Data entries
•••

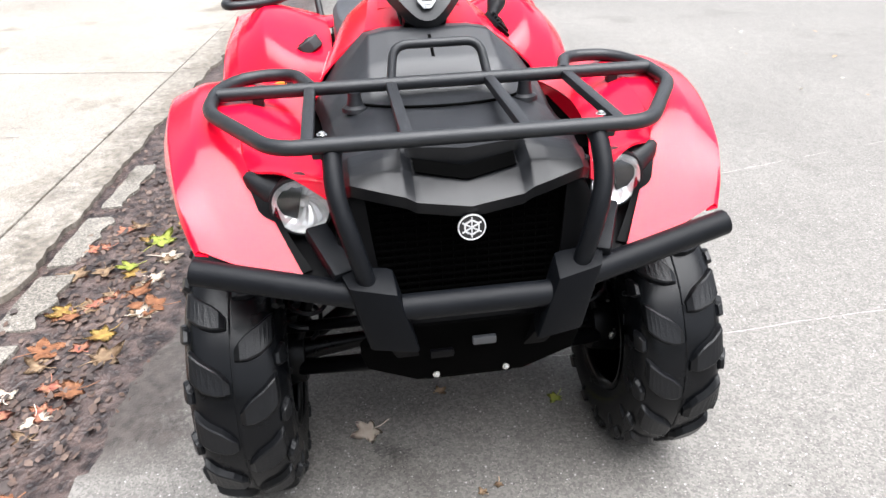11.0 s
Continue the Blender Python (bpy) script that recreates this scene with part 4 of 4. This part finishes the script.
# one sheet out to the horizon
bm = bmesh.new()
bm.faces.new([bm.verts.new(p) for p in ((-400, -400, -.36), (400, -400, -.36), (400, 400, -.36), (-400, 400, -.36))])
tagged(part("ground", bm, SOIL), "bare soil and turf reaching to the horizon", "ground", kind="structure")

# unseen dark belt all round, added to block low sky; height set per side
bm = bmesh.new()
rows = []
for i in range(181):
    a = i * math.tau / 180
    r = 34 + 4 * math.sin(3 * a)
    top = (2.2 if math.sin(a) > .2 else 16.0 if math.sin(a) < -.2 else 9.0) + 1.6 * noise.noise(Vector((math.cos(a) * 9, math.sin(a) * 9, 1))) + 1.2 * noise.noise(Vector((math.cos(a) * 40, math.sin(a) * 40, 5)))
    if abs(math.sin(a)) < .42 and math.cos(a) > 0:
        top *= .45  # lower at the front, to let in more low sky
    rows.append([bm.verts.new((r * math.cos(a) * 1.6, r * math.sin(a), z)) for z in (-.3, top * .5, top)])
for a, b in zip(rows, rows[1:]):
    for j in range(2):
        bm.faces.new((a[j], b[j], b[j + 1], a[j + 1]))
tagged(part("backdrop", bm, SKY_BLOCK), "unseen dark belt added to block low sky light", "backdrop", kind="structure")

# road: ragged near edge, crowned
bm = bmesh.new()
xs = [-90, -60, -40, -25, -15, -10] + [-8 + .04 * k for k in range(151)] + [-1.98 + .012 * k for k in range(226)] + [.74 + .08 * k for k in range(41)] + [6, 9, 14, 25, 40, 60, 90]
ys = [0, .06, .2, .6, 1.2, 2.2, 3.2, 4.2, 5.2, 6.2, 7.2, 8.2, 9.2, 10.05]
rows = []
for x in xs:
    edge = road_edge(x)
    if x < .62:
        edge += .035 * rough(x, 0, 6) + .05 * rough(x, 5, 1.7) + .020 * rough(x, 9, 17) + .007 * rough(x, 4, 43)
        if -1.3 < x < -.35:
            edge += .16 * math.sin((x + 1.3) / .95 * math.pi) * (.6 + .5 * rough(x, 2, 4))
    else:
        edge += .008 * rough(x, 0, 9)
    line = [bm.verts.new((x, edge, -.10))]
    for y in ys:
        yy = edge + y * (9.2 - edge) / 10.05
        z = drop(yy)
        if y == 0 and x < .62:
            z -= .006
        line.append(bm.verts.new((x, yy, z)))
    rows.append(line)
for a, b in zip(rows, rows[1:]):
    for j in range(len(a) - 1):
        bm.faces.new((a[j], b[j], b[j + 1], a[j + 1]))
road = tagged(part("road", bm, ROAD), "worn grey concrete road with fine speckled aggregate", "road", kind="structure")


def strip(name, points, width, mat, label, z=.0025, gaps=.0, wobble=.004):
    """A thin uneven line of filler or shadowy joint on the paving."""
    bm = bmesh.new()
    pts = spline([(x, y, 0) for x, y in points], len(points) * 26)
    last = None
    for i, p in enumerate(pts):
        d = (pts[min(i + 1, len(pts) - 1)] - pts[max(i - 1, 0)]).normalized()
        nrm = Vector((-d.y, d.x, 0))
        p = p + nrm * wobble * rough(p.x, p.y, 9)
        w = width * (.65 + .5 * abs(rough(p.x, p.y, 23)))
        zz = drop(p.y) + z
        a, b = bm.verts.new((p + nrm * w / 2) + Vector((0, 0, zz))), bm.verts.new((p - nrm * w / 2) + Vector((0, 0, zz)))
        if last and rough(p.x * 3, p.y * 3, 2.2) > gaps - .5:
            bm.faces.new((last[0], a, b, last[1]))
        last = (a, b)
    return tagged(part(name, bm, mat), label, "joint", kind="structure")


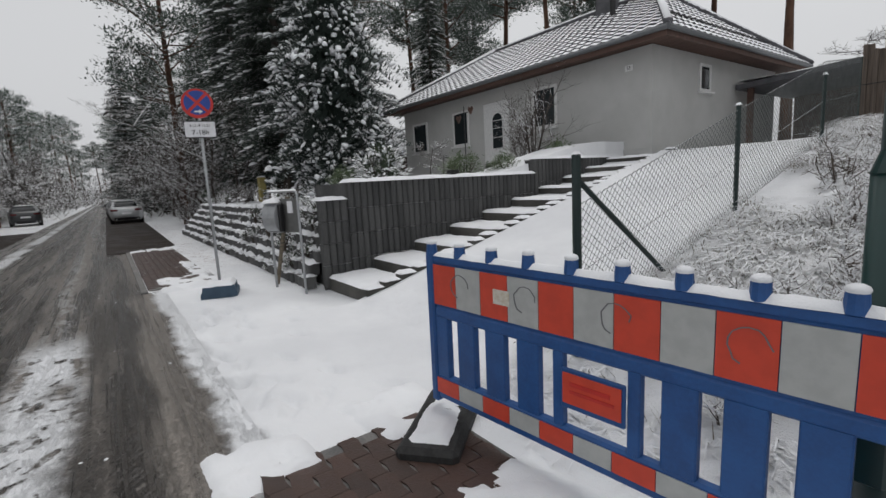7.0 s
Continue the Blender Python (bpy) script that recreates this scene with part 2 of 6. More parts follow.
def snowcap(x0, y0, x1, y1, z, th=0.05, step=0.06, bm=None, slope=0.0, lump=0.35):
    """Lying snow with rounded, uneven edges on a level rectangle (slope: rise per metre along y)."""
    bm = bm or bmesh.new()
    nx, ny = max(3, round((x1 - x0) / step)), max(3, round((y1 - y0) / step))
    rows = []
    for i in range(nx + 1):
        row = []
        for j in range(ny + 1):
            x, y = x0 + (x1 - x0) * i / nx, y0 + (y1 - y0) * j / ny
            e = min(x - x0, x1 - x, y - y0, y1 - y)
            k = math.sqrt(max(0.0, 1 - (1 - min(1, e / (th * 1.2))) ** 2))
            w = 1 + lump * (noise.noise(Vector((x * 5, y * 5, z * 7))) + 0.5 * noise.noise(Vector((x * 17, y * 17, z))))
            edge = 0.012 * noise.noise(Vector((x * 13, y * 13, z + 4)))
            row.append(bm.verts.new((x + (edge if i in (0, nx) else 0), y + (edge if j in (0, ny) else 0), z - 0.006 + slope * (y - y0) + th * k * w)))
        rows.append(row)
    for i in range(nx):
        for j in range(ny):
            bm.faces.new((rows[i][j], rows[i + 1][j], rows[i + 1][j + 1], rows[i][j + 1]))
    return bm


def soup(name, verts, faces, material):
    me = bpy.data.meshes.new(name)
    me.from_pydata(verts, [], faces)
    me.materials.append(material)
    return me


def words(name, text, size, material, parent, m, depth=0.002, label="", align="CENTER", bold=0.0):
    """Lettering in the built-in font, turned into a mesh."""
    cu = bpy.data.curves.new(name, "FONT")
    cu.body, cu.size, cu.extrude, cu.align_x, cu.align_y = text, size, depth, align, "CENTER"
    cu.offset = bold
    tmp = bpy.data.objects.new(name, cu)
    me = bpy.data.meshes.new_from_object(tmp)
    bpy.data.objects.remove(tmp)
    me.transform(m)
    me.materials.clear()
    me.materials.append(material)
    ob = new(name, me)
    ob.parent = parent
    return tagged(ob, label)


def ease(a, b, v):
    k = min(1.0, max(0.0, (v - a) / (b - a)))
    return k * k * (3 - 2 * k)

# ---------------------------------------------------------------- ground, road, walls


def bank_z(y):
    return min(2.0, max(0.0, 0.35 + 0.29 * (y - 3.57))) * ease(2.7, 4.0, y)


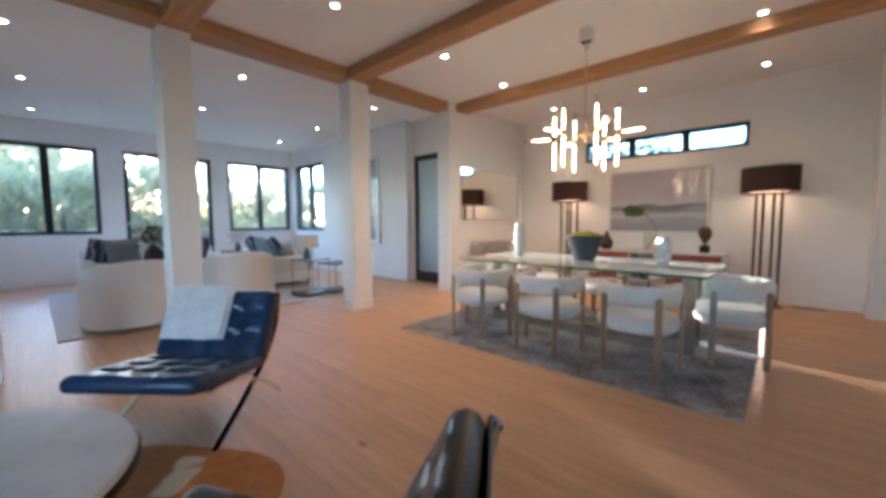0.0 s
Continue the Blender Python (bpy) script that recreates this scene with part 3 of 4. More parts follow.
n["Principled BSDF"].inputs["Coat Roughness"].default_value = 0.01
n["Principled BSDF"].inputs["Coat IOR"].default_value = 1.6
pic = thing("landscape_picture", "large framed misty mauve and grey seascape behind glass", "picture", (0, DIN_N, 0))
part("print", box(-2.082, -0.668, -0.022, -0.012, 0.998, 1.982), ART, pic, smooth=False)
f = box(-2.118, -0.632, -0.035, -0.001, 1.982, 2.018, 0.003)
f = box(-2.118, -0.632, -0.035, -0.001, 0.962, 0.998, 0.003, f)
f = box(-2.118, -2.082, -0.035, -0.001, 0.998, 1.982, 0.003, f)
f = box(-0.668, -0.632, -0.035, -0.001, 0.998, 1.982, 0.003, f)
part("frame", f, LACQUER, pic, "white picture frame", smooth=False)

# sideboard
SX0, SX1, SY0, SY1, SZ0, SZ1 = -2.29, -0.39, 7.60, 8.07, 0.20, 0.685
sb = thing("sideboard", "white sideboard with red mahogany doors and open shelf", "sideboard")
part("top_panel", box(SX0, SX1, SY0, SY1, SZ1 - 0.025, SZ1, 0.003), LACQUER, sb, smooth=False)
part("bottom_panel", box(SX0, SX1, SY0, SY1, SZ0, SZ0 + 0.025, 0.003), LACQUER, sb, smooth=False)
for x in (SX0, SX1 - 0.025, -1.635, -1.065):
    part("upright", box(x, x + 0.025, SY0 + 0.004, SY1 - 0.016, SZ0 + 0.025, SZ1 - 0.025, 0.002), LACQUER, sb, smooth=False)
part("back_panel", box(SX0, SX1, SY1 - 0.015, SY1 - 0.002, SZ0 + 0.025, SZ1 - 0.025), LACQUER, sb, smooth=False)
part("shelf", box(-1.61, -1.065, SY0 + 0.02, SY1 - 0.015, 0.43, 0.452, 0.002), LACQUER, sb, smooth=False)
dr = part("door", box(SX0 + 0.03, -1.639, SY0 - 0.002, SY0 + 0.018, SZ0 + 0.03, SZ1 - 0.03, 0.003), WALNUT_RED, sb, "red mahogany sliding door", smooth=False)
part("handle", box(-1.67, -1.647, SY0 - 0.008, SY0 - 0.002, 0.36, 0.50, 0.002), EBONY, dr, "black recessed pull", smooth=False)
for z0, z1 in ((SZ0 + 0.03, 0.432), (0.436, SZ1 - 0.03)):
    dw = part("drawer", box(-1.035, SX1 - 0.03, SY0 - 0.002, SY0 + 0.018, z0, z1, 0.003), WALNUT_RED, sb, "red mahogany drawer front", smooth=False)
    part("handle", slab([(0.07 * c, 0.014 * s) for c, s in ((math.cos(k * math.pi / 12), math.sin(k * math.pi / 12)) for k in range(24))], -0.004, 0.004, m=Matrix.Translation((-0.73, SY0 - 0.006, (z0 + z1) / 2 + 0.03)) @ Matrix.Rotation(radians(90), 4, "X")), EBONY, dw, "black oval pull")
for x in (SX0 + 0.15, SX1 - 0.15):
    for y in (SY0 + 0.08, SY1 - 0.08):
        part("leg", rod((x, y, 0), (x, y, SZ0), 0.016, r2=0.02), BRONZE, sb)

# things on and in the sideboard
solid("pointed_jug", lathe([(0.055, 0), (0.075, 0.01), (0.11, 0.09), (0.105, 0.12), (0.06, 0.20), (0.03, 0.25), (0.026, 0.27), (0.032, 0.30), (0.02, 0.30)], 32), STONE_DARK, "dark ridged teardrop pottery jug on the sideboard", "jug", at=(-2.06, 7.82, SZ1))
v = thing("glass_vase", "clear glass cylinder vase with one monstera leaf", "vase", (-1.39, 7.84, SZ1))
part("glass", lathe([(0.09, 0), (0.092, 0.02), (0.092, 0.27), (0.086, 0.27), (0.086, 0.02), (0.0, 0.018)], 36), CLEAR, v)
stem = [(-0.06, 0, 0.02), (0.0, 0, 0.10), (0.07, 0, 0.20), (0.10, 0.0, 0.30), (0.06, 0, 0.42), (-0.03, 0, 0.54), (-0.12, -0.01, 0.61)]
fine = []
for i in range(len(stem) - 1):
    for k in range(5):
        fine.append(tuple(Vector(stem[i]).lerp(Vector(stem[i + 1]), k / 5)))
part("stem", sweep(fine + [stem[-1]], oval(0.006, 0.006, 8)), LEAF, v, "bent green stem")
b = bmesh.new()
ring = []
for k in range(72):
    a = 2 * math.pi * k / 72
    r = 0.185 * (1 - 0.42 * max(0, math.cos(9 * a)) ** 6) * (0.75 + 0.25 * math.cos(a - math.pi))
    ring.append(b.verts.new((r * math.cos(a) * 1.15, r * math.sin(a) * 0.8, 0.02 * math.sin(3 * a))))
cv = b.verts.new((0, 0, 0.012))
for k in range(72):
    b.faces.new((cv, ring[k], ring[(k + 1) % 72]))
bmesh.ops.solidify(b, geom=list(b.faces), thickness=0.002)
bmesh.ops.transform(b, matrix=pose(-0.20, -0.01, 0.63, 62, 8, 6), verts=b.verts)
part("leaf", b, LEAF, v, "split monstera leaf", smooth=False)
s = thing("carved_sculpture", "carved oval dark wood sculpture on black block", "sculpture", (-0.65, 7.85, SZ1))
part("block", box(-0.06, 0.06, -0.05, 0.05, 0, 0.11, 0.004), EBONY, s, "black block base", smooth=False)
part("carving", lathe([(0.012, 0.11), (0.02, 0.14), (0.05, 0.19), (0.085, 0.27), (0.082, 0.32), (0.05, 0.375), (0.02, 0.39), (0.0, 0.392)], 28, wobble=lambda a, i: 0.06 * math.sin(5 * a + i)), CARVED, s)
solid("woven_pot", lathe([(0.045, 0), (0.075, 0.015), (0.105, 0.065), (0.10, 0.10), (0.072, 0.135), (0.075, 0.148), (0.062, 0.148), (0.058, 0.13), (0.0, 0.12)], 32), STONE_DARK, "dark squat patterned pot on the lower shelf", "pot", at=(-1.42, 7.78, SZ0 + 0.025))
solid("shelf_box", box(-0.13, 0.13, -0.07, 0.07, 0, 0.035, 0.004), LACQUER, "flat white box on the open shelf", "box", at=(-1.36, 7.80, 0.452), smooth=False)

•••

Short exercise. Your task is to reproduce exactly the lines beginning at the line containing "6. More parts follow." and ending at the line containing "ground, road, walls", inclusive.

Exercise result.
Continue the Blender Python (bpy) script that recreates this scene with part 2 of 6. More parts follow.
def snowcap(x0, y0, x1, y1, z, th=0.05, step=0.06, bm=None, slope=0.0, lump=0.35):
    """Lying snow with rounded, uneven edges on a level rectangle (slope: rise per metre along y)."""
    bm = bm or bmesh.new()
    nx, ny = max(3, round((x1 - x0) / step)), max(3, round((y1 - y0) / step))
    rows = []
    for i in range(nx + 1):
        row = []
        for j in range(ny + 1):
            x, y = x0 + (x1 - x0) * i / nx, y0 + (y1 - y0) * j / ny
            e = min(x - x0, x1 - x, y - y0, y1 - y)
            k = math.sqrt(max(0.0, 1 - (1 - min(1, e / (th * 1.2))) ** 2))
            w = 1 + lump * (noise.noise(Vector((x * 5, y * 5, z * 7))) + 0.5 * noise.noise(Vector((x * 17, y * 17, z))))
            edge = 0.012 * noise.noise(Vector((x * 13, y * 13, z + 4)))
            row.append(bm.verts.new((x + (edge if i in (0, nx) else 0), y + (edge if j in (0, ny) else 0), z - 0.006 + slope * (y - y0) + th * k * w)))
        rows.append(row)
    for i in range(nx):
        for j in range(ny):
            bm.faces.new((rows[i][j], rows[i + 1][j], rows[i + 1][j + 1], rows[i][j + 1]))
    return bm


def soup(name, verts, faces, material):
    me = bpy.data.meshes.new(name)
    me.from_pydata(verts, [], faces)
    me.materials.append(material)
    return me


def words(name, text, size, material, parent, m, depth=0.002, label="", align="CENTER", bold=0.0):
    """Lettering in the built-in font, turned into a mesh."""
    cu = bpy.data.curves.new(name, "FONT")
    cu.body, cu.size, cu.extrude, cu.align_x, cu.align_y = text, size, depth, align, "CENTER"
    cu.offset = bold
    tmp = bpy.data.objects.new(name, cu)
    me = bpy.data.meshes.new_from_object(tmp)
    bpy.data.objects.remove(tmp)
    me.transform(m)
    me.materials.clear()
    me.materials.append(material)
    ob = new(name, me)
    ob.parent = parent
    return tagged(ob, label)


def ease(a, b, v):
    k = min(1.0, max(0.0, (v - a) / (b - a)))
    return k * k * (3 - 2 * k)

# ---------------------------------------------------------------- ground, road, walls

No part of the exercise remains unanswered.